* begin *

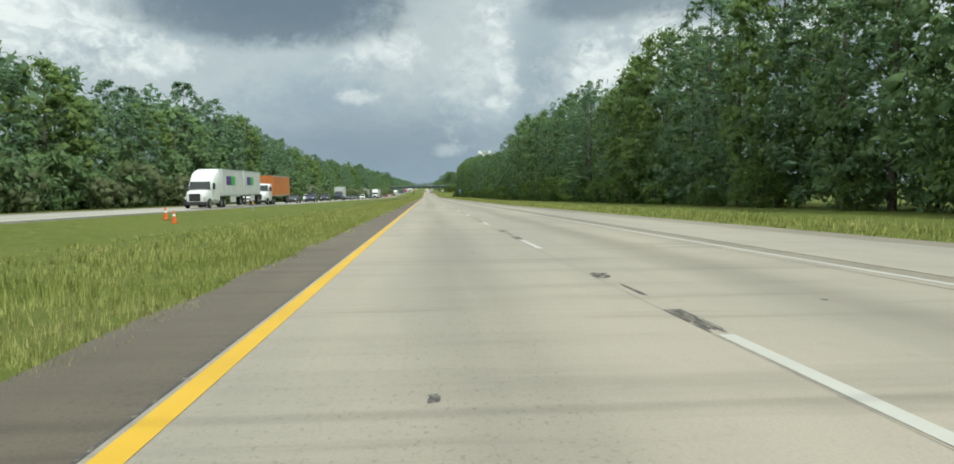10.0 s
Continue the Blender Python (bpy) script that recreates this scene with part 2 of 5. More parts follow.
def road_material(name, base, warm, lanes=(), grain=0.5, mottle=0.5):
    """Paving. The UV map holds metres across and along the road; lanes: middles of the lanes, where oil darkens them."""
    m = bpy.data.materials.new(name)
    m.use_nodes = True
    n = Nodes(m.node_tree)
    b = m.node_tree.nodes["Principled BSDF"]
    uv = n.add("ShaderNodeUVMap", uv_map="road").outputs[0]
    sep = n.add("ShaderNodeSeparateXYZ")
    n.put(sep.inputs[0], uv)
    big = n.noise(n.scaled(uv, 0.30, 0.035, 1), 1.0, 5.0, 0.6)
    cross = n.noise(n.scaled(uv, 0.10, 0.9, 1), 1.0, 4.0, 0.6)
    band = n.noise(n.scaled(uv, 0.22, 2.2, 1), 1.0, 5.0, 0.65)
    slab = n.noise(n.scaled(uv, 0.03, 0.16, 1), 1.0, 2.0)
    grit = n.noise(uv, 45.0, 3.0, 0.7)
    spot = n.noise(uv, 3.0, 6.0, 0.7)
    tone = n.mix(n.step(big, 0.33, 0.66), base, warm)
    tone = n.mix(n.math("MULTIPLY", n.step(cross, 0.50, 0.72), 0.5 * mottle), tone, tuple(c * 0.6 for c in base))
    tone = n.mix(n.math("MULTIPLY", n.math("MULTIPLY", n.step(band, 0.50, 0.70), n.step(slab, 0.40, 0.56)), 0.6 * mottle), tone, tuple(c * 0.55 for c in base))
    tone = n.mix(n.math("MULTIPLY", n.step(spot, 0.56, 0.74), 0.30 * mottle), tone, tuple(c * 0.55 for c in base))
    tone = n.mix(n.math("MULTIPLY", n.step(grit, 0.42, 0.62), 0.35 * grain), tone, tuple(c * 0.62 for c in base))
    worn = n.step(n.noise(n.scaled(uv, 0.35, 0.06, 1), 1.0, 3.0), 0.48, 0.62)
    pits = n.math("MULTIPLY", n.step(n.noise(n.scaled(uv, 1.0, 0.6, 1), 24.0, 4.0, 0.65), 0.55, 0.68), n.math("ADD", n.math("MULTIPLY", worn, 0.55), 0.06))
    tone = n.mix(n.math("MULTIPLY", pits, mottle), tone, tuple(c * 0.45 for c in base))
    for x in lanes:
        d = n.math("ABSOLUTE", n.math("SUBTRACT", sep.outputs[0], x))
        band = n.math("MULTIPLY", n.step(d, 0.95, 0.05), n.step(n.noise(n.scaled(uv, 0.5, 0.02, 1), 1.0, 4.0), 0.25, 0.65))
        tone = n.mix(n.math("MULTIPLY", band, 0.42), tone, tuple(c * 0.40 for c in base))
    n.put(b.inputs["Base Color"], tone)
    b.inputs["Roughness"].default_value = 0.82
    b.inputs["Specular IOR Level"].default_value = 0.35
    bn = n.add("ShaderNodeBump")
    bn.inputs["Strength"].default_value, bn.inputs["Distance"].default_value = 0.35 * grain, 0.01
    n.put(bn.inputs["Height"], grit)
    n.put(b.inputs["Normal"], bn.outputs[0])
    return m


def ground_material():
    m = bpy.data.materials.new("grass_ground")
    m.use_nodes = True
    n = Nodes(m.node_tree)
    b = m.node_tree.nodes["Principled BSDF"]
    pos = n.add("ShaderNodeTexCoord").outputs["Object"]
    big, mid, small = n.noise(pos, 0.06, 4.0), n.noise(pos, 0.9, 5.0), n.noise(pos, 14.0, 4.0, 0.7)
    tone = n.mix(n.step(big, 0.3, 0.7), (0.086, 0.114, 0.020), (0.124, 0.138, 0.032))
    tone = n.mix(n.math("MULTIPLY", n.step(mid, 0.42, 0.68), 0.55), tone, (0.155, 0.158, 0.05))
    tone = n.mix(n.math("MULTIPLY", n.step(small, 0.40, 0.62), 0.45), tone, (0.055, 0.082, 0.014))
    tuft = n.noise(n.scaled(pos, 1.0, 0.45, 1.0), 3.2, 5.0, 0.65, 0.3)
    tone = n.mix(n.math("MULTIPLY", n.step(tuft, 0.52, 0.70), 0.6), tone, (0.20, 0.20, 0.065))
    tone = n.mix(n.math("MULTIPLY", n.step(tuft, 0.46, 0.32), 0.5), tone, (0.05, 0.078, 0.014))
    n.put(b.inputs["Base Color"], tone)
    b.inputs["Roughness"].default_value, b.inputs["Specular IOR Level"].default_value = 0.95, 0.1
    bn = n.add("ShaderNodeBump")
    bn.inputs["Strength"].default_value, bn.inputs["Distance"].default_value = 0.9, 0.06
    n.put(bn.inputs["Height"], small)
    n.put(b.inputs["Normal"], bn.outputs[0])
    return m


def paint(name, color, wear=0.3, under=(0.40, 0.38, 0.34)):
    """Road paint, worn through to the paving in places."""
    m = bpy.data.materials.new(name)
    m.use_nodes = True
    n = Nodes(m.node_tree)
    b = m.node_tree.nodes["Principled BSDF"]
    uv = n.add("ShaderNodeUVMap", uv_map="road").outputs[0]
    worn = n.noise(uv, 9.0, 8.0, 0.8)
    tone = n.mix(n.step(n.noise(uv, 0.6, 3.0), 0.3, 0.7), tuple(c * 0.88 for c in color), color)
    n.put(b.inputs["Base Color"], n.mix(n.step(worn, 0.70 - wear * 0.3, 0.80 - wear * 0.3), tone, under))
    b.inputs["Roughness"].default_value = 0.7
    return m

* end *

### What the task asks
Restate the entire listing word for word, excluding pictures.

### Answer to this problem
10.0 s
Continue the Blender Python (bpy) script that recreates this scene with part 2 of 5. More parts follow.
def road_material(name, base, warm, lanes=(), grain=0.5, mottle=0.5):
    """Paving. The UV map holds metres across and along the road; lanes: middles of the lanes, where oil darkens them."""
    m = bpy.data.materials.new(name)
    m.use_nodes = True
    n = Nodes(m.node_tree)
    b = m.node_tree.nodes["Principled BSDF"]
    uv = n.add("ShaderNodeUVMap", uv_map="road").outputs[0]
    sep = n.add("ShaderNodeSeparateXYZ")
    n.put(sep.inputs[0], uv)
    big = n.noise(n.scaled(uv, 0.30, 0.035, 1), 1.0, 5.0, 0.6)
    cross = n.noise(n.scaled(uv, 0.10, 0.9, 1), 1.0, 4.0, 0.6)
    band = n.noise(n.scaled(uv, 0.22, 2.2, 1), 1.0, 5.0, 0.65)
    slab = n.noise(n.scaled(uv, 0.03, 0.16, 1), 1.0, 2.0)
    grit = n.noise(uv, 45.0, 3.0, 0.7)
    spot = n.noise(uv, 3.0, 6.0, 0.7)
    tone = n.mix(n.step(big, 0.33, 0.66), base, warm)
    tone = n.mix(n.math("MULTIPLY", n.step(cross, 0.50, 0.72), 0.5 * mottle), tone, tuple(c * 0.6 for c in base))
    tone = n.mix(n.math("MULTIPLY", n.math("MULTIPLY", n.step(band, 0.50, 0.70), n.step(slab, 0.40, 0.56)), 0.6 * mottle), tone, tuple(c * 0.55 for c in base))
    tone = n.mix(n.math("MULTIPLY", n.step(spot, 0.56, 0.74), 0.30 * mottle), tone, tuple(c * 0.55 for c in base))
    tone = n.mix(n.math("MULTIPLY", n.step(grit, 0.42, 0.62), 0.35 * grain), tone, tuple(c * 0.62 for c in base))
    worn = n.step(n.noise(n.scaled(uv, 0.35, 0.06, 1), 1.0, 3.0), 0.48, 0.62)
    pits = n.math("MULTIPLY", n.step(n.noise(n.scaled(uv, 1.0, 0.6, 1), 24.0, 4.0, 0.65), 0.55, 0.68), n.math("ADD", n.math("MULTIPLY", worn, 0.55), 0.06))
    tone = n.mix(n.math("MULTIPLY", pits, mottle), tone, tuple(c * 0.45 for c in base))
    for x in lanes:
        d = n.math("ABSOLUTE", n.math("SUBTRACT", sep.outputs[0], x))
        band = n.math("MULTIPLY", n.step(d, 0.95, 0.05), n.step(n.noise(n.scaled(uv, 0.5, 0.02, 1), 1.0, 4.0), 0.25, 0.65))
        tone = n.mix(n.math("MULTIPLY", band, 0.42), tone, tuple(c * 0.40 for c in base))
    n.put(b.inputs["Base Color"], tone)
    b.inputs["Roughness"].default_value = 0.82
    b.inputs["Specular IOR Level"].default_value = 0.35
    bn = n.add("ShaderNodeBump")
    bn.inputs["Strength"].default_value, bn.inputs["Distance"].default_value = 0.35 * grain, 0.01
    n.put(bn.inputs["Height"], grit)
    n.put(b.inputs["Normal"], bn.outputs[0])
    return m


def ground_material():
    m = bpy.data.materials.new("grass_ground")
    m.use_nodes = True
    n = Nodes(m.node_tree)
    b = m.node_tree.nodes["Principled BSDF"]
    pos = n.add("ShaderNodeTexCoord").outputs["Object"]
    big, mid, small = n.noise(pos, 0.06, 4.0), n.noise(pos, 0.9, 5.0), n.noise(pos, 14.0, 4.0, 0.7)
    tone = n.mix(n.step(big, 0.3, 0.7), (0.086, 0.114, 0.020), (0.124, 0.138, 0.032))
    tone = n.mix(n.math("MULTIPLY", n.step(mid, 0.42, 0.68), 0.55), tone, (0.155, 0.158, 0.05))
    tone = n.mix(n.math("MULTIPLY", n.step(small, 0.40, 0.62), 0.45), tone, (0.055, 0.082, 0.014))
    tuft = n.noise(n.scaled(pos, 1.0, 0.45, 1.0), 3.2, 5.0, 0.65, 0.3)
    tone = n.mix(n.math("MULTIPLY", n.step(tuft, 0.52, 0.70), 0.6), tone, (0.20, 0.20, 0.065))
    tone = n.mix(n.math("MULTIPLY", n.step(tuft, 0.46, 0.32), 0.5), tone, (0.05, 0.078, 0.014))
    n.put(b.inputs["Base Color"], tone)
    b.inputs["Roughness"].default_value, b.inputs["Specular IOR Level"].default_value = 0.95, 0.1
    bn = n.add("ShaderNodeBump")
    bn.inputs["Strength"].default_value, bn.inputs["Distance"].default_value = 0.9, 0.06
    n.put(bn.inputs["Height"], small)
    n.put(b.inputs["Normal"], bn.outputs[0])
    return m


def paint(name, color, wear=0.3, under=(0.40, 0.38, 0.34)):
    """Road paint, worn through to the paving in places."""
    m = bpy.data.materials.new(name)
    m.use_nodes = True
    n = Nodes(m.node_tree)
    b = m.node_tree.nodes["Principled BSDF"]
    uv = n.add("ShaderNodeUVMap", uv_map="road").outputs[0]
    worn = n.noise(uv, 9.0, 8.0, 0.8)
    tone = n.mix(n.step(n.noise(uv, 0.6, 3.0), 0.3, 0.7), tuple(c * 0.88 for c in color), color)
    n.put(b.inputs["Base Color"], n.mix(n.step(worn, 0.70 - wear * 0.3, 0.80 - wear * 0.3), tone, under))
    b.inputs["Roughness"].default_value = 0.7
    return m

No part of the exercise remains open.